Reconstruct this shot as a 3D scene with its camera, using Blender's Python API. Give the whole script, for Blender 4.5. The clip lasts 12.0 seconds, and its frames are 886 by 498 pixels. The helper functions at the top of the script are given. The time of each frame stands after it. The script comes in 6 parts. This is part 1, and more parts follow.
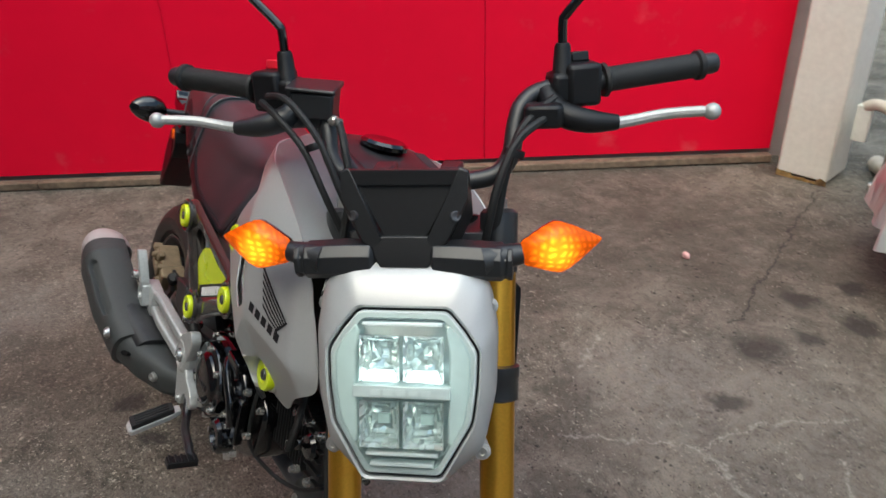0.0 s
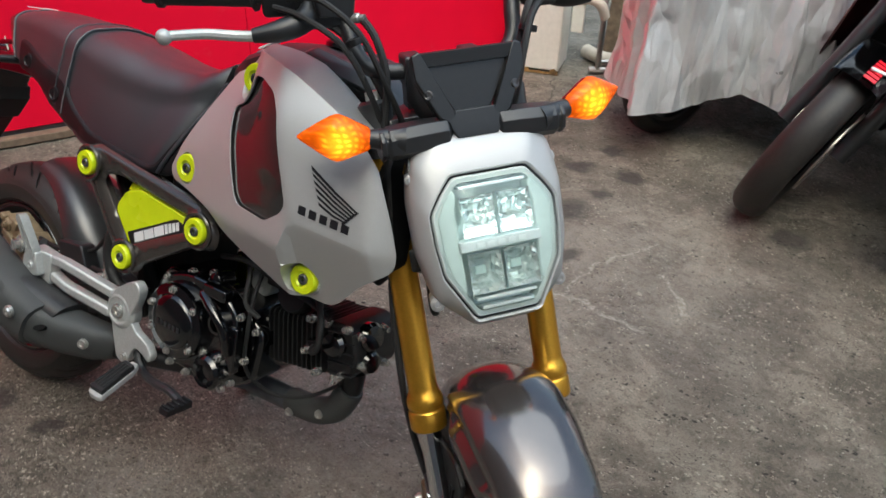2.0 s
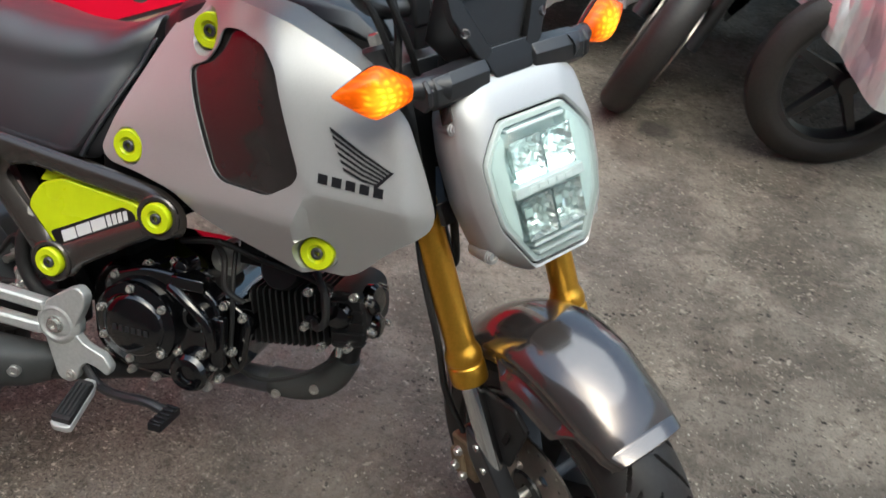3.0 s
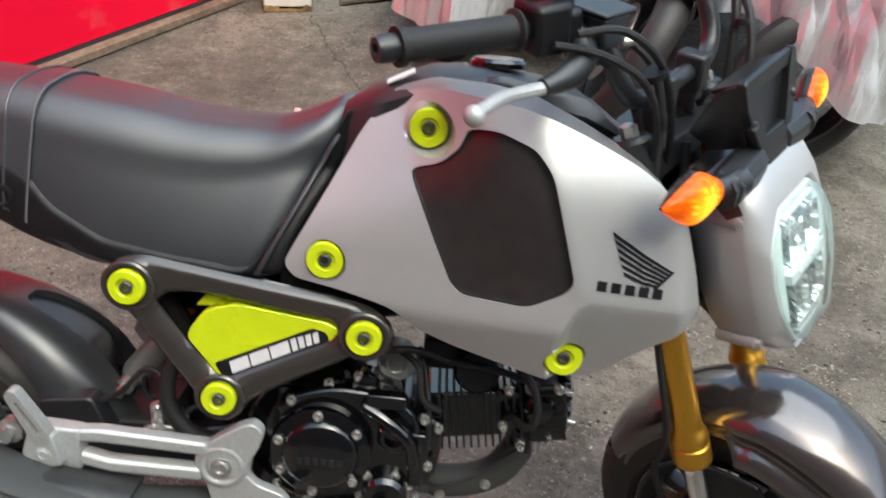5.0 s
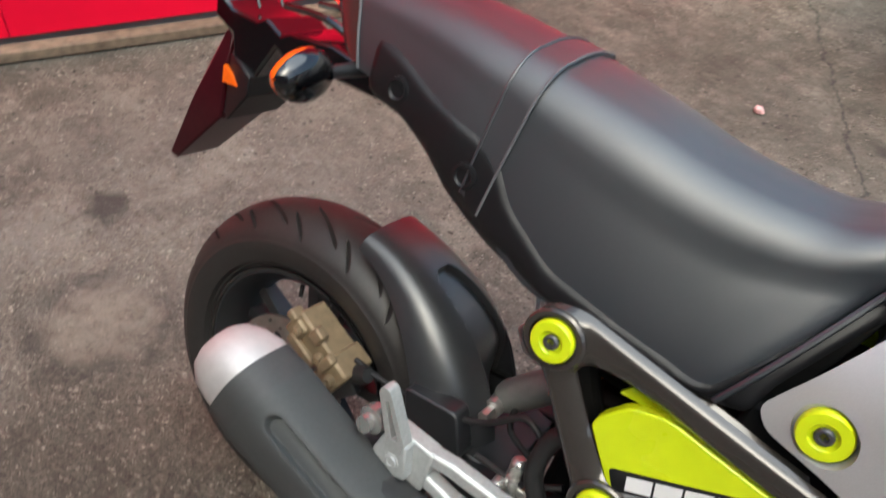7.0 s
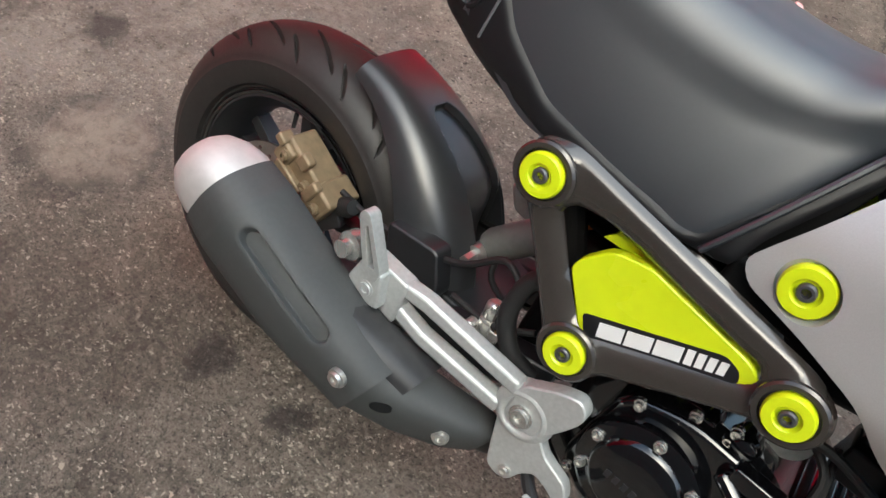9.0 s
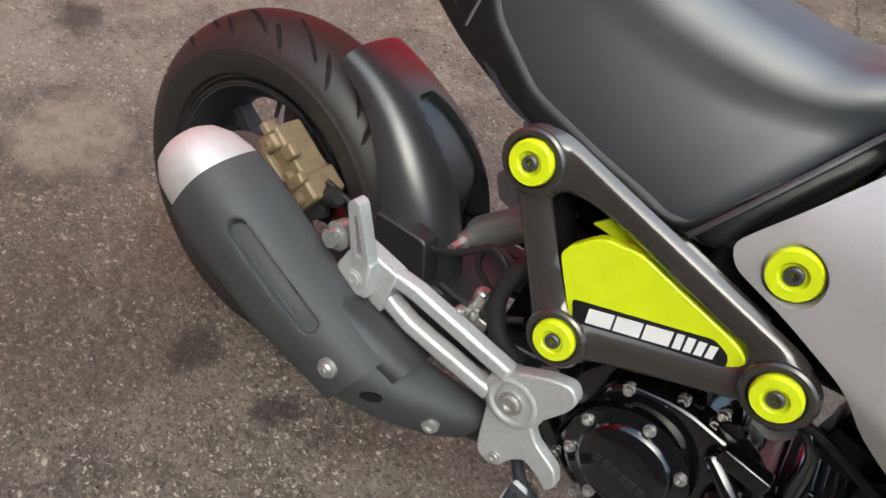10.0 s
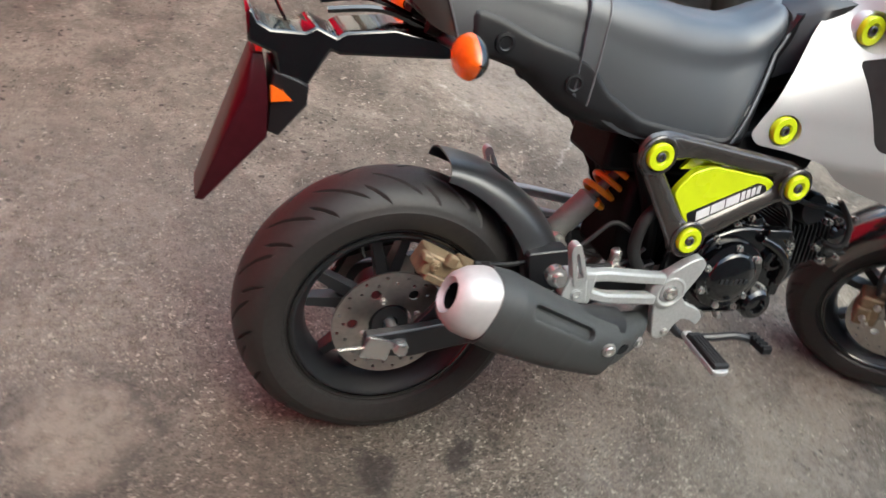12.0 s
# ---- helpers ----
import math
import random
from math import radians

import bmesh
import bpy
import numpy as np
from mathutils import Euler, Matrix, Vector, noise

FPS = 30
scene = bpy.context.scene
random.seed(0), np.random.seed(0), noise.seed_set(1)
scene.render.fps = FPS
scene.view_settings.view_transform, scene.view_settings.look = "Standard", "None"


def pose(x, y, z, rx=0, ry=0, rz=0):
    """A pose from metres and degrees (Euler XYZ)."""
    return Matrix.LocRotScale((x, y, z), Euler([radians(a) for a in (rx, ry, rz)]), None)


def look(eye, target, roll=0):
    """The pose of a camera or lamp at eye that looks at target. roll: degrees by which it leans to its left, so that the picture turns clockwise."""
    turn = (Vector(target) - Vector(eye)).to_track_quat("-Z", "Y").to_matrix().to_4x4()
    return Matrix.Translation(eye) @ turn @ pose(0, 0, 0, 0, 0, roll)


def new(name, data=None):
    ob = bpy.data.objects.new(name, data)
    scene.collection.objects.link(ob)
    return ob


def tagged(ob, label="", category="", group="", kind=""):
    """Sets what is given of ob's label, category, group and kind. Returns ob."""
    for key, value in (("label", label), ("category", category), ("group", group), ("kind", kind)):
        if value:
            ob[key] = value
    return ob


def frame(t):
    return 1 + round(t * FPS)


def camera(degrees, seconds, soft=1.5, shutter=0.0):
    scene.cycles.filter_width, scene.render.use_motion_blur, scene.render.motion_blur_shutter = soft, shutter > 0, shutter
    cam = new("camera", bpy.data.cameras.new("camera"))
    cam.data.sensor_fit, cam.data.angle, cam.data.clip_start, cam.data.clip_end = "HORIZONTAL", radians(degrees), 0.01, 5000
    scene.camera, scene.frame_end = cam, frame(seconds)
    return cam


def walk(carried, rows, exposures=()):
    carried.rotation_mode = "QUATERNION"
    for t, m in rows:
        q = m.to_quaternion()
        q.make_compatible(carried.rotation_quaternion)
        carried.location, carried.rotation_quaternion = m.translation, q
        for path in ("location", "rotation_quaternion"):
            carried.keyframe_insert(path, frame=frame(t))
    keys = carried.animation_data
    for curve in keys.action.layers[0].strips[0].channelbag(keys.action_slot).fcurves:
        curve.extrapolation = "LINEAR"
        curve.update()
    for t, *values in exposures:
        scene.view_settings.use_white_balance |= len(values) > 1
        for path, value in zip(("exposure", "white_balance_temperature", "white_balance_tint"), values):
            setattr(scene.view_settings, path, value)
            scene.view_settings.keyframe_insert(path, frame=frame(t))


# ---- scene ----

* * * *

→ TASK GOAL:
From the material above, copy everything exactly but the pictures.

→ FULL RESPONSE:
Reconstruct this shot as a 3D scene with its camera, using Blender's Python API. Give the whole script, for Blender 4.5. The clip lasts 12.0 seconds, and its frames are 886 by 498 pixels. The helper functions at the top of the script are given. The time of each frame stands after it. The script comes in 6 parts. This is part 1, and more parts follow.
0.0 s
2.0 s
3.0 s
5.0 s
7.0 s
9.0 s
10.0 s
12.0 s
# ---- helpers ----
import math
import random
from math import radians

import bmesh
import bpy
import numpy as np
from mathutils import Euler, Matrix, Vector, noise

FPS = 30
scene = bpy.context.scene
random.seed(0), np.random.seed(0), noise.seed_set(1)
scene.render.fps = FPS
scene.view_settings.view_transform, scene.view_settings.look = "Standard", "None"


def pose(x, y, z, rx=0, ry=0, rz=0):
    """A pose from metres and degrees (Euler XYZ)."""
    return Matrix.LocRotScale((x, y, z), Euler([radians(a) for a in (rx, ry, rz)]), None)


def look(eye, target, roll=0):
    """The pose of a camera or lamp at eye that looks at target. roll: degrees by which it leans to its left, so that the picture turns clockwise."""
    turn = (Vector(target) - Vector(eye)).to_track_quat("-Z", "Y").to_matrix().to_4x4()
    return Matrix.Translation(eye) @ turn @ pose(0, 0, 0, 0, 0, roll)


def new(name, data=None):
    ob = bpy.data.objects.new(name, data)
    scene.collection.objects.link(ob)
    return ob


def tagged(ob, label="", category="", group="", kind=""):
    """Sets what is given of ob's label, category, group and kind. Returns ob."""
    for key, value in (("label", label), ("category", category), ("group", group), ("kind", kind)):
        if value:
            ob[key] = value
    return ob


def frame(t):
    return 1 + round(t * FPS)


def camera(degrees, seconds, soft=1.5, shutter=0.0):
    scene.cycles.filter_width, scene.render.use_motion_blur, scene.render.motion_blur_shutter = soft, shutter > 0, shutter
    cam = new("camera", bpy.data.cameras.new("camera"))
    cam.data.sensor_fit, cam.data.angle, cam.data.clip_start, cam.data.clip_end = "HORIZONTAL", radians(degrees), 0.01, 5000
    scene.camera, scene.frame_end = cam, frame(seconds)
    return cam


def walk(carried, rows, exposures=()):
    carried.rotation_mode = "QUATERNION"
    for t, m in rows:
        q = m.to_quaternion()
        q.make_compatible(carried.rotation_quaternion)
        carried.location, carried.rotation_quaternion = m.translation, q
        for path in ("location", "rotation_quaternion"):
            carried.keyframe_insert(path, frame=frame(t))
    keys = carried.animation_data
    for curve in keys.action.layers[0].strips[0].channelbag(keys.action_slot).fcurves:
        curve.extrapolation = "LINEAR"
        curve.update()
    for t, *values in exposures:
        scene.view_settings.use_white_balance |= len(values) > 1
        for path, value in zip(("exposure", "white_balance_temperature", "white_balance_tint"), values):
            setattr(scene.view_settings, path, value)
            scene.view_settings.keyframe_insert(path, frame=frame(t))


# ---- scene ----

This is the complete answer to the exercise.